You can also make your own by using a simple drawstring bag (a clean sock works in a pinch!) and collecting objects from around the house. What matters is that the bag is opaque and large enough for a small hand to move freely inside.
Tips for Home
- Start with what they know: The first time, use only objects your child has handled many times. The point is successful identification, not stumping them. Confidence comes first; challenge follows.
- Keep it playful: The Mystery Bag is one of the most naturally game-like Montessori activities. Lean into the sense of surprise and discovery. A child who giggles when they pull out the "wrong" guess is a child who's engaged.
- Use the three-period lesson: If your child doesn't know the names of the objects yet, teach them first using the three-period lesson — "This is a cylinder," "Show me the cylinder," "What is this?" — before introducing the bag.
- Rotate the objects: Every few weeks, swap out the objects for new ones. Kitchen utensils one week, seashells the next, practical life tools after that. The novelty keeps the activity fresh.
- Follow the child's interest: If your child becomes fascinated with the texture bag variation, go deeper — add more fabrics, introduce blindfolds, let them sort and grade. Montessori is about following the spark.

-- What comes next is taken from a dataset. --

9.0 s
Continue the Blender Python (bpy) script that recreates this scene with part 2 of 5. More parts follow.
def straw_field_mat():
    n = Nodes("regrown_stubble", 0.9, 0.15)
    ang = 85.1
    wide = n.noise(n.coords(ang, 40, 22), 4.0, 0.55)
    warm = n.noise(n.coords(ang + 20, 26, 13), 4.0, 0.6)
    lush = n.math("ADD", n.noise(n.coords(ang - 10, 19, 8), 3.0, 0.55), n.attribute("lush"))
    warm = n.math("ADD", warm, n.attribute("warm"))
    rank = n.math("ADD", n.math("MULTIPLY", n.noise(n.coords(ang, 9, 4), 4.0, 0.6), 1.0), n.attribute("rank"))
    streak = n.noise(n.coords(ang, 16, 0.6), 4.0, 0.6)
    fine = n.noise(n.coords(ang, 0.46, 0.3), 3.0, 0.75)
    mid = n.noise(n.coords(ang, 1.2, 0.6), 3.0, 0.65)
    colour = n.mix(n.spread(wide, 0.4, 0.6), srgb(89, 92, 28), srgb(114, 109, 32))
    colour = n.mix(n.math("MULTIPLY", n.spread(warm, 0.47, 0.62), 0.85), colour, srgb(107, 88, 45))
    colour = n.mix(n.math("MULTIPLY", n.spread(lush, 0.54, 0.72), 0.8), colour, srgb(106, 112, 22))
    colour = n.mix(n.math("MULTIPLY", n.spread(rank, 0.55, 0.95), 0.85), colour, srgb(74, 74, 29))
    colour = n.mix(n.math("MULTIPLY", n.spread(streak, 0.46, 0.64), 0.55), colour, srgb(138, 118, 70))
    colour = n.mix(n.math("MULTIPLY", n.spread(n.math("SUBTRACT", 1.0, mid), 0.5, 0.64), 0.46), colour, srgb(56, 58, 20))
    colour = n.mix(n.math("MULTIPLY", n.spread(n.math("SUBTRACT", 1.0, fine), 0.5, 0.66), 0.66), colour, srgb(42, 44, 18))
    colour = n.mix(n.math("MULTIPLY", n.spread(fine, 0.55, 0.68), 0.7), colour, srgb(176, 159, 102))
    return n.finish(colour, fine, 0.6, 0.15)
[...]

- Observe, don't quiz: Resist the urge to turn this into a test. If the child pulls out the cone and calls it a pyramid, gently model the correct name — "That one is the cone" — but don't make a correction feel like a failure. The hands are learning; the words will follow.
There is something almost magical about watching a child's face as their fingers find the answer before their eyes do. That slow smile of recognition — the quiet "I know what this is!" before the object even clears the rim of the bag — is the stereognostic sense coming alive. It is the child discovering that their hands are not just tools for grasping, but instruments for knowing.